There are also news about another Dutch bank – Rabobank. They announced mass redundancies that will affect around 9000 people. They also announced they will quit sponsoring major sports associations in the Netherlands such as Royal Dutch Cycling Union and Royal Dutch Equestrian Association.
Among news other than banking are the falling oil prices. Dealers said it is due to markets being unsettled by concerns about the health of the Chinese economy, which needs large quantities of fuel and raw materials for its rapid industrial growth. As a result of the low oil prices, worldwide stock exchanges indices are also falling.
Rocket Ships, Space Commercialization & Major Breakthroughs – BLUE ORIGIN – by Vlad Cristian Marin
Space travelling has seen its potential exploited by several private companies and established players throughout the past couple of years. Worth mentioning are Elon Musk’s SpaceX, Richard Branson’s Virgin Galactic, Planetary Resources, Stratolaunch Systems and Jeff Bezos’ Blue Origin. In the fierce battle for “space commercialization”, the earliest to break through has the biggest odds for a sustainable, long-term triumph.
In this light, we are today celebrating one major success. On the 23rd of November 2015, Blue Origin’s first rocket was launched to the edge of the outer space, culminating with a perfect return and upright descent on a landing pad. Blue Origin’s founder, Jeff Bezos (also the founder of Amazon) is said to have won the latest battle in the space wars. Why is that? It is simple. Rockets are usually disposed of after their launch in space. Just think of reusable rockets and the cost reduction associated with them. Simply put by Bezos, imagine airlines discarded 747 aircrafts after each flight – wouldn’t be so efficient, would it?
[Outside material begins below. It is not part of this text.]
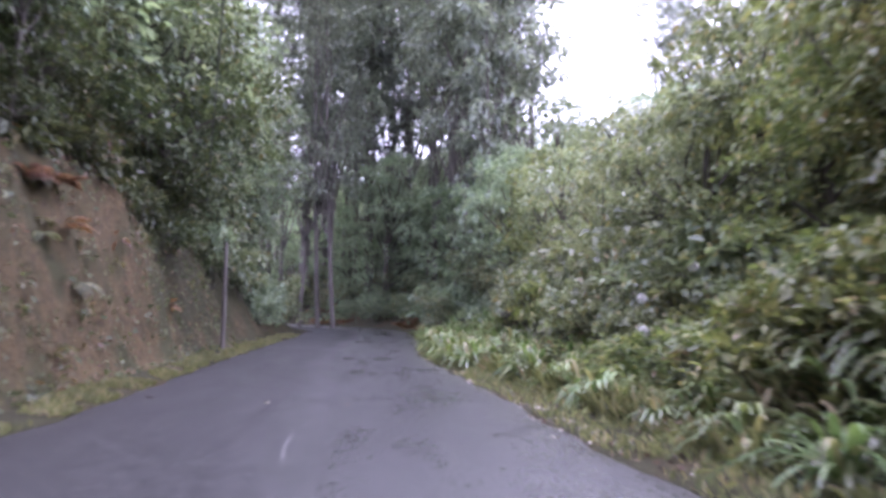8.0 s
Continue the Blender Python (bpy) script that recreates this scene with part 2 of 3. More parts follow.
def leaves(at, axis, face, length, width, fold=0.25, droop=0.0):
    """Pointed leaves of two triangles folded along the midrib: verts and triangles."""
    n = len(at)
    length, width = np.broadcast_to(length, n)[:, None], np.broadcast_to(width, n)[:, None]
    a = unit(axis)
    side = unit(np.cross(a, face))
    up = np.cross(side, a)
    mid = at + a * length * 0.45
    tip = at + a * length + np.array([0, 0, -1.0]) * droop * length
    v = np.stack([at, mid + side * width / 2 + up * width * fold, tip, mid - side * width / 2 + up * width * fold], 1).reshape(-1, 3)
    k = np.arange(n)[:, None] * 4
    return v, np.concatenate([k + [0, 1, 2], k + [0, 2, 3]], 1).reshape(-1, 3)


def joined(pieces):
    vs, fs, k = [], [], 0
    for v, f in pieces:
        vs.append(np.asarray(v, float))
        fs.append(np.asarray(f) + k)
        k += len(v)
    return np.concatenate(vs), np.concatenate(fs)


def tube(points, radii, sides=6):
    """A tapered tube of quads along points, closed by a point at its end."""
    p = np.asarray(points, float)
    t = unit(np.gradient(p, axis=0))
    ref = np.where(np.abs(t[:, 2:3]) > 0.9, [[1.0, 0, 0]], [[0, 0, 1.0]])
    a = unit(np.cross(t, ref))
    b = np.cross(t, a)
    ang = np.linspace(0, 2 * np.pi, sides, endpoint=False)
    ring = a[:, None] * np.cos(ang)[None, :, None] + b[:, None] * np.sin(ang)[None, :, None]
    v = (p[:, None] + ring * np.asarray(radii, float)[:, None, None]).reshape(-1, 3)
    f = []
    for i in range(len(p) - 1):
        for j in range(sides):
            k = (j + 1) % sides
            f.append((i * sides + j, i * sides + k, (i + 1) * sides + k, (i + 1) * sides + j))
    return v, np.array(f)


def box(sx, sy, sz, bevel=0.0):
    """A bevelled box mesh, its base at z = 0, as a bmesh."""
    bm = bmesh.new()
    bmesh.ops.create_cube(bm, size=1.0)
    bmesh.ops.scale(bm, vec=(sx, sy, sz), verts=bm.verts)
    bmesh.ops.translate(bm, vec=(0, 0, sz / 2), verts=bm.verts)
    if bevel:
        bmesh.ops.bevel(bm, geom=bm.edges[:], offset=bevel, segments=2, affect="EDGES", profile=0.6)
    return bm


def from_bm(name, bm, material):
    me = bpy.data.meshes.new(name)
    bm.to_mesh(me)
    bm.free()
    me.materials.append(material)
    return me


# ---- the plan: the road's two edges, from behind the start to beyond the bend ----
RIGHT = [(2.35, -60), (2.35, -30), (2.35, 0), (2.3, 20), (2.1, 28), (1.92, 35), (1.75, 42), (1.62, 50), (1.55, 59), (1.4, 65), (0.95, 71), (-0.1, 76),
         (-1.5, 79.5), (-2.65, 83), (-4.65, 88.3), (-6.5, 93.5), (-7.8, 98), (-9.5, 106), (-11.8, 114), (-14.2, 122), (-18.5, 130), (-26.5, 138), (-42, 146), (-72, 153)]
LEFT = [(-6.1, -60), (-6.1, -30), (-6.1, 0), (-5.8, 20), (-5.8, 28), (-5.85, 35), (-5.85, 42), (-5.95, 50), (-6.1, 59), (-6.4, 64.8), (-6.9, 69.6), (-7.5, 73.2),
        (-8.4, 76.7), (-9.4, 80.3), (-11.1, 85.8), (-12.8, 91.2), (-14.3, 96.4), (-16.6, 104.2), (-18.7, 111.6), (-21.3, 118), (-25, 124), (-31.5, 130.5), (-45, 138.5), (-74, 145.5)]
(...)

Whilst this major breakthrough in terms of safety and cost reduction will mark the year 2015, this event sets up the ground for even further advancements in the industry. We are really excited to see what 2016 has prepared!
“Full reuse is a game changer, and we can’t wait to fuel up and fly again.” – Jeff Bezos
Are Only Students with Rich Parents Able to Find a House in Amsterdam? – by Fransje Puts
Last week, it became known that more and more students have issues with finding a proper apartment in one of the popular neighbourhoods in Amsterdam. As we are students, we know for sure all about these issues. The only way to get an affordable house nowadays is through the help of rich parents who will buy a house for their child. Parents who belong to the 20 per cent of the wealthiest Dutch people, buy starter homes more frequently. The last five years, the acquisitions of houses in this group has increased by 22 per cent.
Jochem Kuijs (21), a business student at InHolland, started a company named ‘Huis voor je kind (House for your child)’ last year. With this company he is helping wealthy persons with finding and buying a proper house in Amsterdam for their children. According to Kuijs, this will not result in a partition between students with rich parents and students without rich parents. He says that just because of these wealthy parents, more students can live in the nice neighbourhoods of Amsterdam. Namely, ‘Huis voor je kind’ also helps with finding extra tenants and, because parent-owners mostly ask reasonable rent prices, the less wealthy students are also able to find an affordable living.